Ramblings of an aging IT geek
← Ramblings of an aging IT geek
ai

which local model actually helps me write code

A practical comparison of the local code models I can actually run on a single workstation GPU, judged on real tasks rather than benchmarks.

A small robot figure on a desk

I wanted to know which local model is genuinely useful for code, not which one scores best on a leaderboard. Leaderboards measure a model's ability to pass HumanEval. I measure a model's ability to stop me alt-tabbing to a browser. Those are not the same thing, and the gap between them is where most of the disappointment lives.

The constraint is hardware. Everything here runs on a single 24GB consumer GPU, because that's what I have and what most people reading this have. That rules out the very large models, which is fine, because the interesting question in mid-2025 is how good the things you can actually run at home have become. The answer is: better than I expected, with caveats.

the setup

All of this ran through Ollama with the default quantisations, mostly 4-bit, because that's what fits and that's what people use. I'm not comparing full-precision cloud weights. I'm comparing the thing that runs locally with no setup beyond ollama pull. The models on test:

  • Qwen2.5-Coder, the 7B and 14B variants
  • DeepSeek-Coder-V2 Lite, the 16B mixture-of-experts
  • Codestral 22B
  • Llama 3.1 8B, as a general-purpose baseline rather than a code specialist

I gave each one the same four tasks, drawn from things I'd actually done that week rather than puzzles. Write a non-trivial function from a docstring. Explain a chunk of unfamiliar code. Fix a bug given the code and the error. Refactor a function to be testable. I ran each task a few times to account for sampling, and I judged the output myself, because "did this save me time" isn't something a metric captures.

what actually happened

The headline: Qwen2.5-Coder 14B was the best all-rounder, and it wasn't especially close. It wrote correct, idiomatic code more often than anything else on the list, understood the intent behind a vague docstring, and when it got something wrong it got it wrong in obvious ways rather than subtle ones. Subtle wrongness is the dangerous failure mode, the plausible code that compiles and is quietly incorrect, and the 14B produced far less of it than the smaller models.

A circuit-board close-up

The 7B Qwen was the surprise. For autocomplete and small, well-specified functions it was genuinely good, and it's fast enough that the latency never breaks your flow. If you mostly want a better tab-complete and the occasional "write me this small thing", the 7B is plenty and leaves you GPU headroom. It falls down on tasks that need you to hold more context, which is exactly what you'd expect, but within its range it punches well above its size.
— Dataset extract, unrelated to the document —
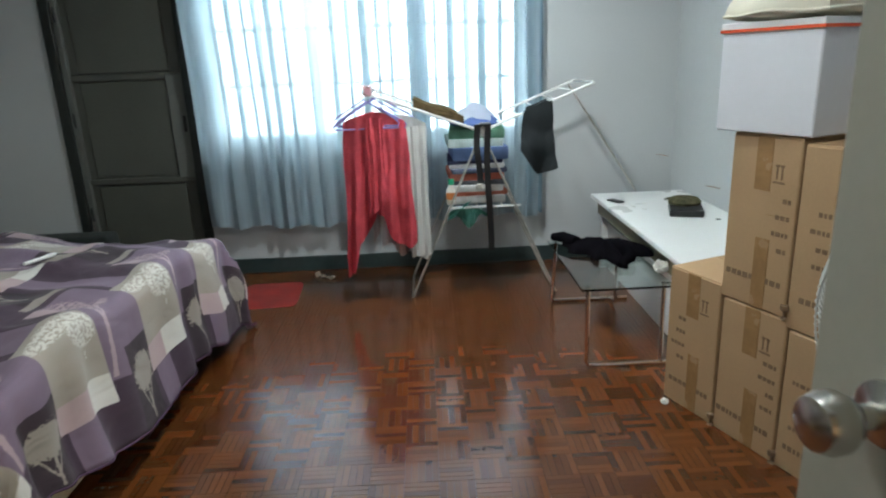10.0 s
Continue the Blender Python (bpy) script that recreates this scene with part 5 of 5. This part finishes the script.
part("sleeve", tube([(-0.12, -0.06, 0.03), (-0.22, -0.02, 0.03), (-0.27, 0.06, 0.015)], [0.032, 0.028, 0.015], 12), M_BLACKCL, cl, smooth=True)

M_DESKW = mat("white_desk_laminate", (0.76, 0.77, 0.76), 0.3, var=0.03, grain=100, bump=0.05)
# apron board darkened, the shadow under the desk top put into its olive colour
M_OLIVE = mat("olive_shadowed_board", (0.22, 0.22, 0.14), 0.5, var=0.15)
de = thing("desk", "low white topped desk along the wall", "desk", (0, 0, 0))
part("top", bx(5.30, YS + 0.005, 0.455, 6.80, -0.14, 0.48, 0.003), M_DESKW, de)
part("apron", bx(5.32, -0.20, 0.36, 6.78, -0.18, 0.455, 0.002), M_OLIVE, de, "olive apron with the shadow under the top in its colour")
part("end_panel", bx(6.75, YS + 0.01, 0, 6.78, -0.20, 0.455), M_DESKW, de)
part("end_panel", bx(5.32, YS + 0.01, 0, 5.35, -0.20, 0.455), M_DESKW, de)
part("front_board", bx(5.35, -0.26, 0.0, 6.75, -0.24, 0.30, 0.002), M_DESKW, de)
e = thing("mobile_phone", "dark mobile phone lying on the desk", "phone", (6.54, -0.22, 0.4805), 25)
part("body", bx(-0.05, -0.024, 0, 0.05, 0.024, 0.009, 0.004, seg=2), M_BLACK, e)
e = thing("notebook", "thick black notebook lying on the desk", "book", (6.20, -0.50, 0.4805), -18)
part("cover", bx(-0.11, -0.085, 0, 0.11, 0.085, 0.035, 0.004), M_BLACK, e)
part("pages", bx(-0.107, -0.082, 0.006, 0.112, 0.082, 0.029), M_SHADE, e)
e = thing("cap", "olive drab cloth cap on the notebook", "cap", (6.27, -0.52, 0.516), 10)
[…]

DeepSeek-Coder-V2 Lite was the most interesting on paper and the most frustrating in practice. The mixture-of-experts design means it's fast for its parameter count, and on explaining code it was excellent, often clearer than the Qwen models. But it had a habit of being confidently wrong on bug-fix tasks, inventing an explanation that sounded right and a fix that didn't work. When it was good it was very good, but I couldn't trust it without checking, which eats the time it saves.

Codestral 22B was solid and a bit boring, which is meant as a compliment. It rarely surprised me in either direction. It's the largest thing I could comfortably run and it showed in the quality of longer outputs, but it was slow enough that for quick tasks I'd reach for the 7B Qwen instead and only bring out Codestral for something meatier. The licence is also worth a look before you build anything commercial on it; it's not a standard permissive licence.

Llama 3.1 8B, the non-specialist, was the control. It could write code, and for very common patterns it was fine, but it lagged the code-specific models on anything that needed real knowledge of an API or an idiom. The lesson there is unglamorous: for code, a model trained on code wins. The general model is the one to reach for when you want to talk about the code rather than write it.

the honest verdict

If you want one model, run Qwen2.5-Coder 14B and don't overthink it. If you're GPU-constrained or you care most about latency, the 7B version of the same family is the pragmatic pick and it'll genuinely help. The rest are interesting and worth a try, but for my actual day-to-day they didn't displace the Qwen models.

The bigger point is that local code models crossed a line this year. A year ago "useful local code model on one consumer GPU" was aspirational, the output needed so much correction it wasn't worth it. Now it's real. Not as good as the best cloud models, clearly, but good enough that I keep the browser tab closed more often than I open it, and that was the whole point of the exercise. The privacy and the no-network-round-trip are a bonus on top of work that's finally good enough to use.